» **Data provided**
------

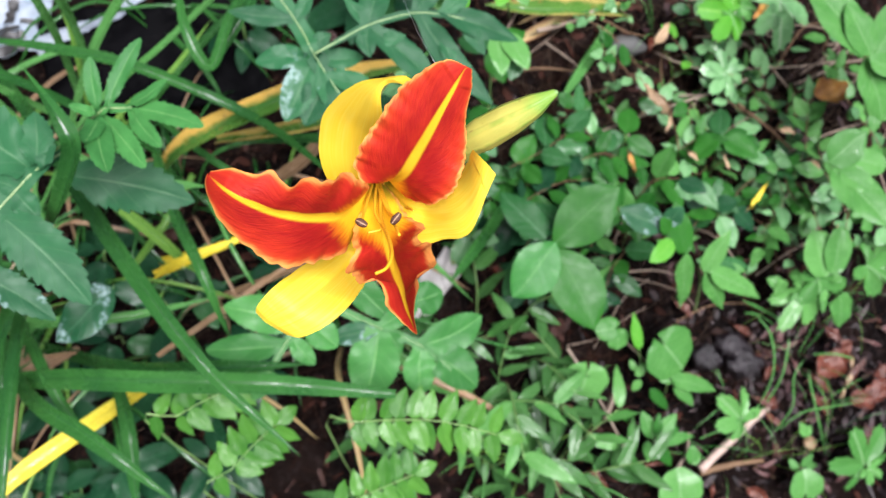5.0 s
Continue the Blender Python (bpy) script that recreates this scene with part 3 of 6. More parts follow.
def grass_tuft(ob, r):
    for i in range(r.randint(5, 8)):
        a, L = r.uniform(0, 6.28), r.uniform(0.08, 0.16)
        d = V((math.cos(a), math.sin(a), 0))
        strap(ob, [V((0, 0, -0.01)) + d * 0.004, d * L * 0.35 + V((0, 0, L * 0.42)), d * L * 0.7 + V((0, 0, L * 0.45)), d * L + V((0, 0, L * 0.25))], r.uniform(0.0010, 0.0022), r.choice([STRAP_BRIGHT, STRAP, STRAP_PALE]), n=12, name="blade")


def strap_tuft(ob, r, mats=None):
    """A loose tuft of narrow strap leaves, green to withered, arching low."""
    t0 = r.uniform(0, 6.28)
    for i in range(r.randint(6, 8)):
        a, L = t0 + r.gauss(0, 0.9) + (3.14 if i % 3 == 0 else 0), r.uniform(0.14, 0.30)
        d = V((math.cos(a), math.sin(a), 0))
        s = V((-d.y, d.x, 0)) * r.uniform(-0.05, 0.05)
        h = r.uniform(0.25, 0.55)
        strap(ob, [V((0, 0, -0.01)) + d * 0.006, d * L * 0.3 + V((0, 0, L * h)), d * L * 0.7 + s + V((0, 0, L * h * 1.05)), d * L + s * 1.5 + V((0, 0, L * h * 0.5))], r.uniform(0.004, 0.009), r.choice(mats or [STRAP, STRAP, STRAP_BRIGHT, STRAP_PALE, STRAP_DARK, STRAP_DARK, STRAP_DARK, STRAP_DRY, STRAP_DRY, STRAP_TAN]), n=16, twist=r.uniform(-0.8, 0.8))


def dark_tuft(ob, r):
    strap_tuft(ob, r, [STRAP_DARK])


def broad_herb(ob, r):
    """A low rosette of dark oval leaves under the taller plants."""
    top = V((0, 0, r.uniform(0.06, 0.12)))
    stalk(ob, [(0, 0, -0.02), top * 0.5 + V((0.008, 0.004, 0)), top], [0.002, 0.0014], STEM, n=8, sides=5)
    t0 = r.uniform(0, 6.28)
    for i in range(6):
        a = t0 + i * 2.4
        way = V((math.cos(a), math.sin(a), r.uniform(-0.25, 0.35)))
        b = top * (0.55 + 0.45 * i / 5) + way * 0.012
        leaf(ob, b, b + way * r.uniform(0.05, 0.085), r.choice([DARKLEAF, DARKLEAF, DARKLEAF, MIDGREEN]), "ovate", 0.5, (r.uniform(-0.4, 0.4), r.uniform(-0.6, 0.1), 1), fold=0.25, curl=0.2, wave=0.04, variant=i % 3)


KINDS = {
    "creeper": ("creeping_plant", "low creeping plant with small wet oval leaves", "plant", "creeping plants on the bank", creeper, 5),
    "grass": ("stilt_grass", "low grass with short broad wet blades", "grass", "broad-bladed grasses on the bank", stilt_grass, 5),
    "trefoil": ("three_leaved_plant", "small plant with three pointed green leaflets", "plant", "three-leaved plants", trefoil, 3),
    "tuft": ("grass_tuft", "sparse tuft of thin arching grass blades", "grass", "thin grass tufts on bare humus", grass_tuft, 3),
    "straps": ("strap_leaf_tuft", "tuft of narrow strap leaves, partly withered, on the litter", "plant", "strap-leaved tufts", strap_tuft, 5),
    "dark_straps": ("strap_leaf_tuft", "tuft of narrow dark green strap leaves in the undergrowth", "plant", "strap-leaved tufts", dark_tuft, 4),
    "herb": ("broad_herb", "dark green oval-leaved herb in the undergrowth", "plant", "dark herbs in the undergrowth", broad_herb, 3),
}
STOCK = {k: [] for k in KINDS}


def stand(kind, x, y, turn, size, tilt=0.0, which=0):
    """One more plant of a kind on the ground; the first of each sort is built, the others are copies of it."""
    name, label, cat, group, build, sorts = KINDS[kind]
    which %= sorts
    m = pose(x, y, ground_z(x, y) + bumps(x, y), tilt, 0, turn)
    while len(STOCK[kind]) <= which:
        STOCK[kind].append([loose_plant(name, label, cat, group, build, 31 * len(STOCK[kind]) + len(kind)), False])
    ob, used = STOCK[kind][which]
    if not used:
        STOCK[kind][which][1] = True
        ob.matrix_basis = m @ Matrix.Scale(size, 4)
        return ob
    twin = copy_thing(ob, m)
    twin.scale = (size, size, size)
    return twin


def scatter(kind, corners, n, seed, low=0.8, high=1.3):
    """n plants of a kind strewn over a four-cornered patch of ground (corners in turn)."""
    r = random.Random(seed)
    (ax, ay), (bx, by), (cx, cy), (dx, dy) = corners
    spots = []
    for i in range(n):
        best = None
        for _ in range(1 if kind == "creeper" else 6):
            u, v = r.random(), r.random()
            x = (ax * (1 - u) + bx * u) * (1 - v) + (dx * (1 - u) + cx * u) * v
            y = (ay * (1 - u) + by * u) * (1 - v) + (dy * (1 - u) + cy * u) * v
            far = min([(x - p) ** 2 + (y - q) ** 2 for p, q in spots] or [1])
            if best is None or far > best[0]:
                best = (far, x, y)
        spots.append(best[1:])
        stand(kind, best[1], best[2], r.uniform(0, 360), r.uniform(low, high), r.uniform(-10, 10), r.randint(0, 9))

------

» **Given task**
Repeat the data exactly in full, omitting its pictures.

» **Exercise answer**
5.0 s
Continue the Blender Python (bpy) script that recreates this scene with part 3 of 6. More parts follow.
def grass_tuft(ob, r):
    for i in range(r.randint(5, 8)):
        a, L = r.uniform(0, 6.28), r.uniform(0.08, 0.16)
        d = V((math.cos(a), math.sin(a), 0))
        strap(ob, [V((0, 0, -0.01)) + d * 0.004, d * L * 0.35 + V((0, 0, L * 0.42)), d * L * 0.7 + V((0, 0, L * 0.45)), d * L + V((0, 0, L * 0.25))], r.uniform(0.0010, 0.0022), r.choice([STRAP_BRIGHT, STRAP, STRAP_PALE]), n=12, name="blade")


def strap_tuft(ob, r, mats=None):
    """A loose tuft of narrow strap leaves, green to withered, arching low."""
    t0 = r.uniform(0, 6.28)
    for i in range(r.randint(6, 8)):
        a, L = t0 + r.gauss(0, 0.9) + (3.14 if i % 3 == 0 else 0), r.uniform(0.14, 0.30)
        d = V((math.cos(a), math.sin(a), 0))
        s = V((-d.y, d.x, 0)) * r.uniform(-0.05, 0.05)
        h = r.uniform(0.25, 0.55)
        strap(ob, [V((0, 0, -0.01)) + d * 0.006, d * L * 0.3 + V((0, 0, L * h)), d * L * 0.7 + s + V((0, 0, L * h * 1.05)), d * L + s * 1.5 + V((0, 0, L * h * 0.5))], r.uniform(0.004, 0.009), r.choice(mats or [STRAP, STRAP, STRAP_BRIGHT, STRAP_PALE, STRAP_DARK, STRAP_DARK, STRAP_DARK, STRAP_DRY, STRAP_DRY, STRAP_TAN]), n=16, twist=r.uniform(-0.8, 0.8))


def dark_tuft(ob, r):
    strap_tuft(ob, r, [STRAP_DARK])


def broad_herb(ob, r):
    """A low rosette of dark oval leaves under the taller plants."""
    top = V((0, 0, r.uniform(0.06, 0.12)))
    stalk(ob, [(0, 0, -0.02), top * 0.5 + V((0.008, 0.004, 0)), top], [0.002, 0.0014], STEM, n=8, sides=5)
    t0 = r.uniform(0, 6.28)
    for i in range(6):
        a = t0 + i * 2.4
        way = V((math.cos(a), math.sin(a), r.uniform(-0.25, 0.35)))
        b = top * (0.55 + 0.45 * i / 5) + way * 0.012
        leaf(ob, b, b + way * r.uniform(0.05, 0.085), r.choice([DARKLEAF, DARKLEAF, DARKLEAF, MIDGREEN]), "ovate", 0.5, (r.uniform(-0.4, 0.4), r.uniform(-0.6, 0.1), 1), fold=0.25, curl=0.2, wave=0.04, variant=i % 3)


KINDS = {
    "creeper": ("creeping_plant", "low creeping plant with small wet oval leaves", "plant", "creeping plants on the bank", creeper, 5),
    "grass": ("stilt_grass", "low grass with short broad wet blades", "grass", "broad-bladed grasses on the bank", stilt_grass, 5),
    "trefoil": ("three_leaved_plant", "small plant with three pointed green leaflets", "plant", "three-leaved plants", trefoil, 3),
    "tuft": ("grass_tuft", "sparse tuft of thin arching grass blades", "grass", "thin grass tufts on bare humus", grass_tuft, 3),
    "straps": ("strap_leaf_tuft", "tuft of narrow strap leaves, partly withered, on the litter", "plant", "strap-leaved tufts", strap_tuft, 5),
    "dark_straps": ("strap_leaf_tuft", "tuft of narrow dark green strap leaves in the undergrowth", "plant", "strap-leaved tufts", dark_tuft, 4),
    "herb": ("broad_herb", "dark green oval-leaved herb in the undergrowth", "plant", "dark herbs in the undergrowth", broad_herb, 3),
}
STOCK = {k: [] for k in KINDS}


def stand(kind, x, y, turn, size, tilt=0.0, which=0):
    """One more plant of a kind on the ground; the first of each sort is built, the others are copies of it."""
    name, label, cat, group, build, sorts = KINDS[kind]
    which %= sorts
    m = pose(x, y, ground_z(x, y) + bumps(x, y), tilt, 0, turn)
    while len(STOCK[kind]) <= which:
        STOCK[kind].append([loose_plant(name, label, cat, group, build, 31 * len(STOCK[kind]) + len(kind)), False])
    ob, used = STOCK[kind][which]
    if not used:
        STOCK[kind][which][1] = True
        ob.matrix_basis = m @ Matrix.Scale(size, 4)
        return ob
    twin = copy_thing(ob, m)
    twin.scale = (size, size, size)
    return twin


def scatter(kind, corners, n, seed, low=0.8, high=1.3):
    """n plants of a kind strewn over a four-cornered patch of ground (corners in turn)."""
    r = random.Random(seed)
    (ax, ay), (bx, by), (cx, cy), (dx, dy) = corners
    spots = []
    for i in range(n):
        best = None
        for _ in range(1 if kind == "creeper" else 6):
            u, v = r.random(), r.random()
            x = (ax * (1 - u) + bx * u) * (1 - v) + (dx * (1 - u) + cx * u) * v
            y = (ay * (1 - u) + by * u) * (1 - v) + (dy * (1 - u) + cy * u) * v
            far = min([(x - p) ** 2 + (y - q) ** 2 for p, q in spots] or [1])
            if best is None or far > best[0]:
                best = (far, x, y)
        spots.append(best[1:])
        stand(kind, best[1], best[2], r.uniform(0, 360), r.uniform(low, high), r.uniform(-10, 10), r.randint(0, 9))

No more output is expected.